Образ современной Трагедии, как жанра, представляется мне в виде Конструкция и Деструкция, которые скованы одной цепью. Нечто похожее мы наблюдаем в отношениях мужчины и женщины. Совершенно разные биологически и психически существа, они роковым образом тянутся друг к другу, потому что толкает их на это инстинкт продолжения рода. Есть большой соблазн акт их соединения назвать актом трагедии, который сердобольная природа наделила набором ощущений, позволяющим бедным людям хоть на этот миг забыть его роковую суть…
Если Трагедия — неизбежное, потому что необходимое, соединение двух, как бы исключающих друг друга сил, что же тогда Драма? А Комедия? А Водевиль? А Фарс? А Буфф?
Возникает вопрос: чем должен обладать литератор, который хочет избрать путь драматического писателя? Каким образом происходит процесс отбора материала жизни, чтобы он сложился в драматическое произведение?
Поговорим о жанрах
Вот классик ирландской драматургии Джон Синг. Его пьеса «Удалой молодец, гордость Запада». Возмутительный судебный случай: сын хочет убить своего отца. Не драма ли это, а может быть, даже трагедия? Нет! Позиция у автора другая — он рассматривает это явление как сатирическую комедию. Да-да! Он нашел, что это прекрасный материал для высмеивания суетной жажды славы любой ценой. Или у Фридриха Дюрренматта. Его пьеса «Физики». Страшное происшествие в психиатрической клинике. Убийства следуют чередой — одно, второе, третье… Драма! Тяжелое расследование, погибли человеческие жизни.
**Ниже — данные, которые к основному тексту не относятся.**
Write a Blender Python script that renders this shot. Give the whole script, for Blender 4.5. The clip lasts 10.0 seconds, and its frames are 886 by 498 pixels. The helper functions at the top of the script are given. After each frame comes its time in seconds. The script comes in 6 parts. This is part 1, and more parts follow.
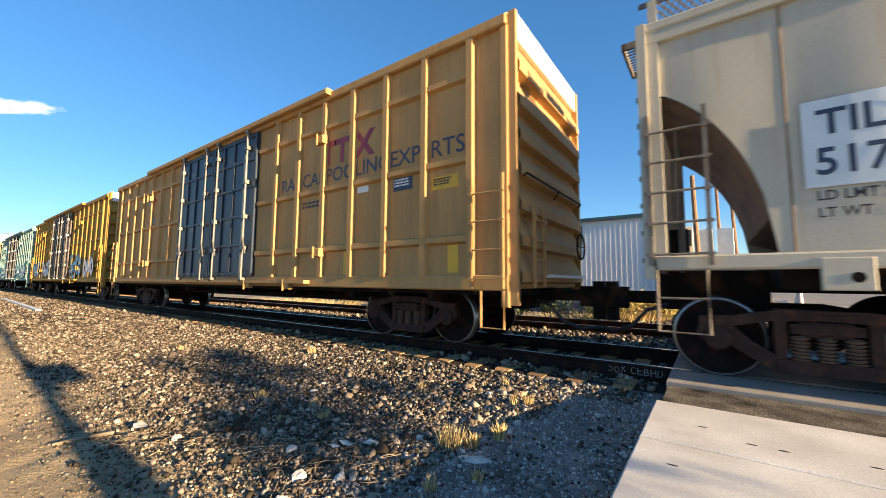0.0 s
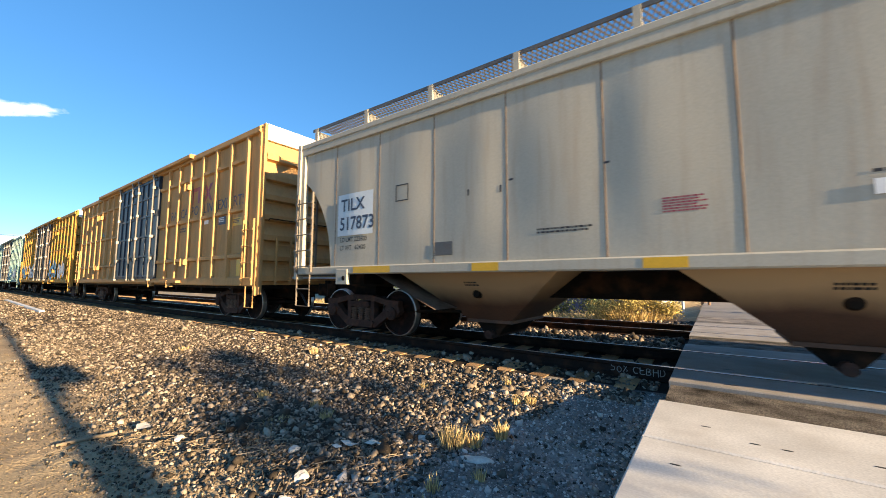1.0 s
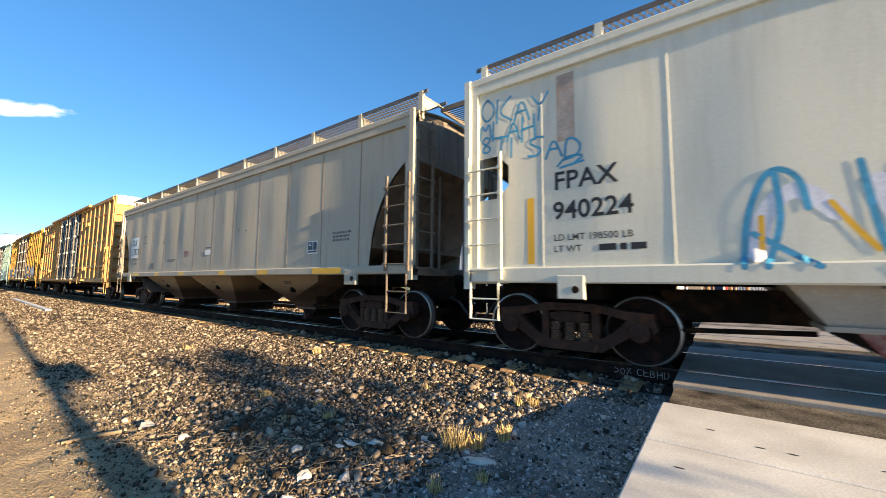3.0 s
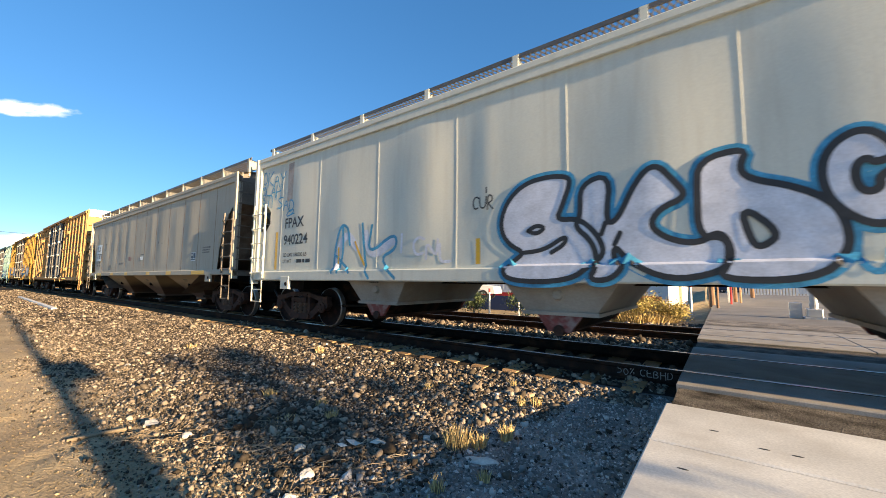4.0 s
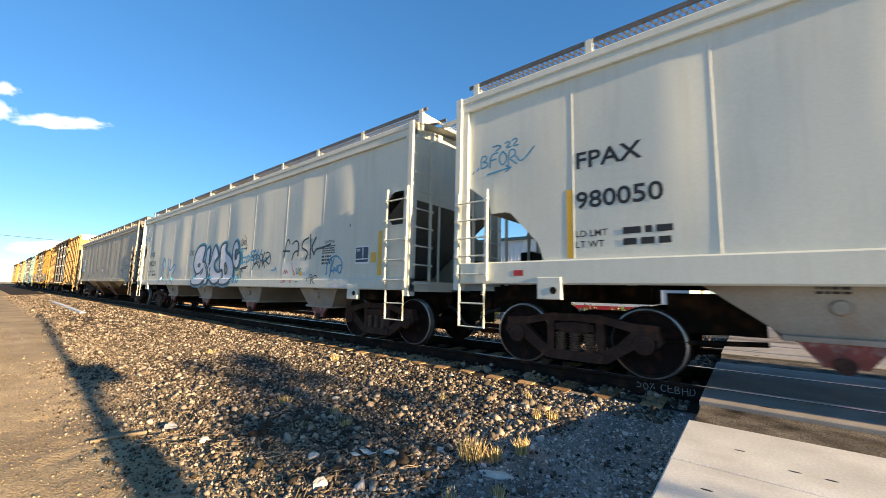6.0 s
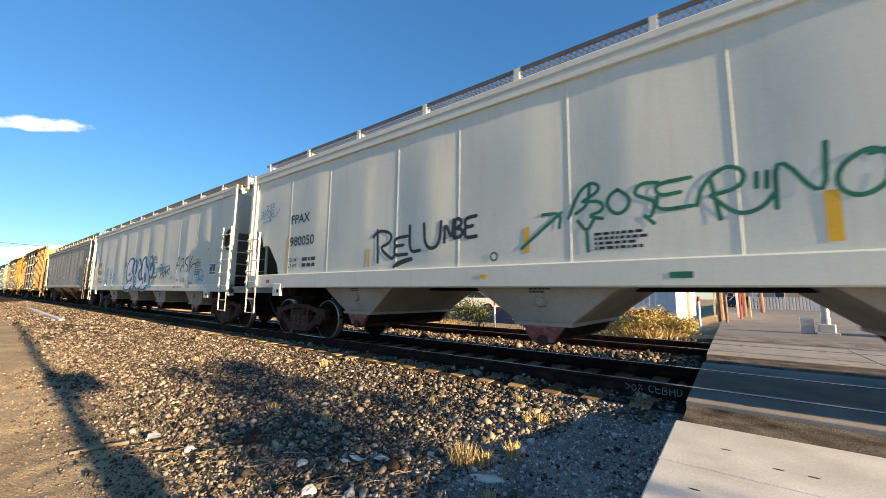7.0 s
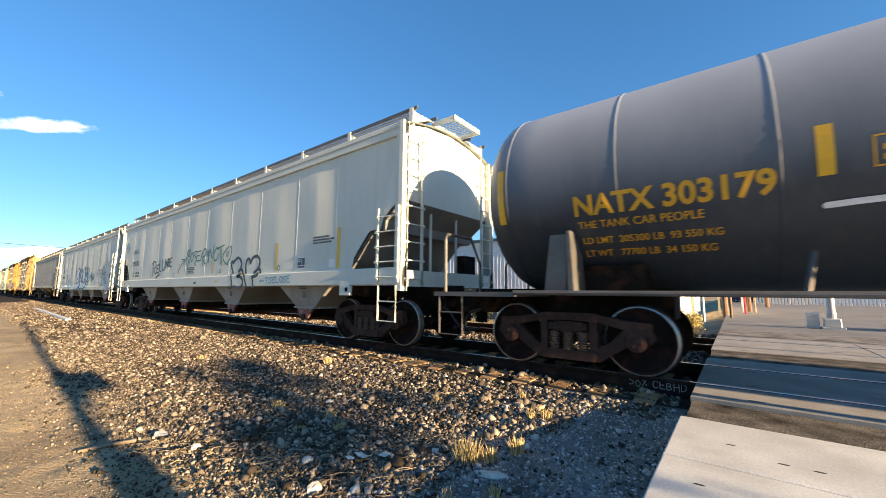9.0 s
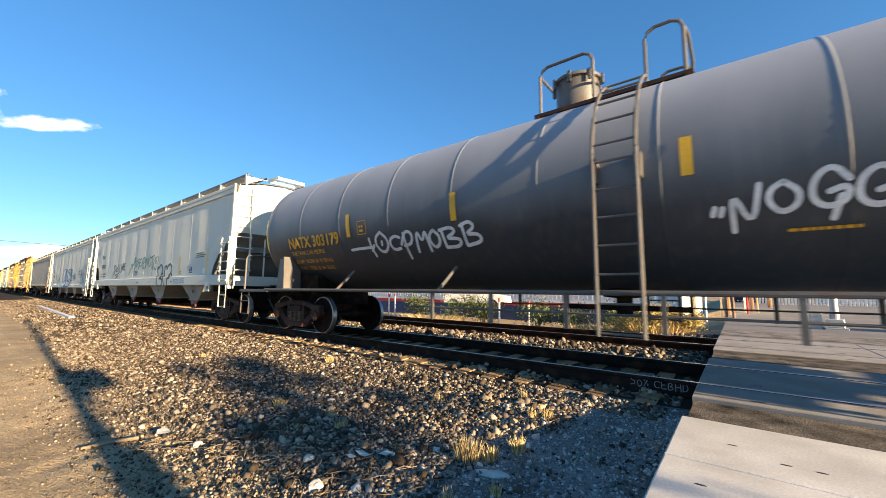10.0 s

А вот и нет. Это комедия! И занимают Дюрренматта совсем не убийства, а что-то другое, по его мнению, несравненно более важное, чем эти уголовно наказуемые действия. Позиция! Позиция автора и жанр. Жанр, выражающий эту самую позицию. И не думайте, пожалуйста, что я хочу всех загнать в какие-то раз и навсегда обозначенные стойла, придумывайте новые жанры, пожалуйста, но в пьесе жанр должен быть четко обозначен. Какая ваша позиция? Такая-то? Пожалуйста — жанр. Иначе ваше произведение будет просто пьесой, а дело, которым мы занимаемся, станет «пьесотургией» с нечетко выраженным отношением автора, с судорожными забегами туда и сюда, и драматург окажется у разбитого корыта, которое он сам же и разбил…
Эти мои слова особо относятся к молодым авторам. Вот уж кого менее всего интересует жанр, в котором они пишут. А жаль! В этом отношении законы театра изначально консервативны — и это счастье для театра. Считая себя новаторами, они должны точно выбирать позицию. А что такое позиция в театре? Лицо автора — жанр! Именно жанр, благодаря которому автор выявляет свое отношение к изображаемому предмету. Любовная история, каких сотни тысяч, из-за розни семей кончившаяся неудачно, вдруг предстает перед нами как глубочайшая человеческая трагедия, и тут не магия авторского имени действует, нет! Талант и позиция драматурга. Значит, смог он в этом тривиальном случае найти что-то общее, всечеловеческое, и заставить нас поверить ему…
Когда найден жанр, содержание будет контролировать форму, форма — контролировать содержание, то есть будет обеспечена полная гармония будущего произведения.
Вспоминаю спектакли моей молодости: «Заговор чувств» Ю. Олеши в Вахтанговском театре в постановке А. Попова, его же «Зойкину квартиру» М. Булгакова, прекрасные, незабываемые. После «Заговора чувств» мы с Ефимом Дорошем, не помня себя, бросились к авансцене и аплодировали без конца… А блистательные спектакли А. Таирова в Камерном театре! Это было откровение, чудо, запомнившееся на всю жизнь! И каждый спектакль — четкая позиция художника, точно избранный им жанр!
Еще раз повторю: жанры не посягают на фантазию художника. Но, думаю, все согласятся, что без позиции нет искусства.
Драма — это материя
Исходя из своей собственной философии, я полагаю, что произведения литературы и искусства так же отражаемы, как и явления материального мира.
Думаю, что создания человеческого гения в области литературы и искусства — такой же объективный мир, такие же открытия, как, к примеру, и изобретения, полученные в результате научной мысли. Они — материальны, вещественны. В них отражена история человеческого духа. Но этот взгляд у нас, похоже, не привился. Бытовало требование к произведениям литературы и искусства, пусть не до конца осознанное, но настойчивое, быть некими идеальными, сверхэталонными, безапелляционными, сверхточными, прямо скажем, почти плакатными формами изображения действительности, чтобы, боже сохрани, — избежать опасности иного толкования!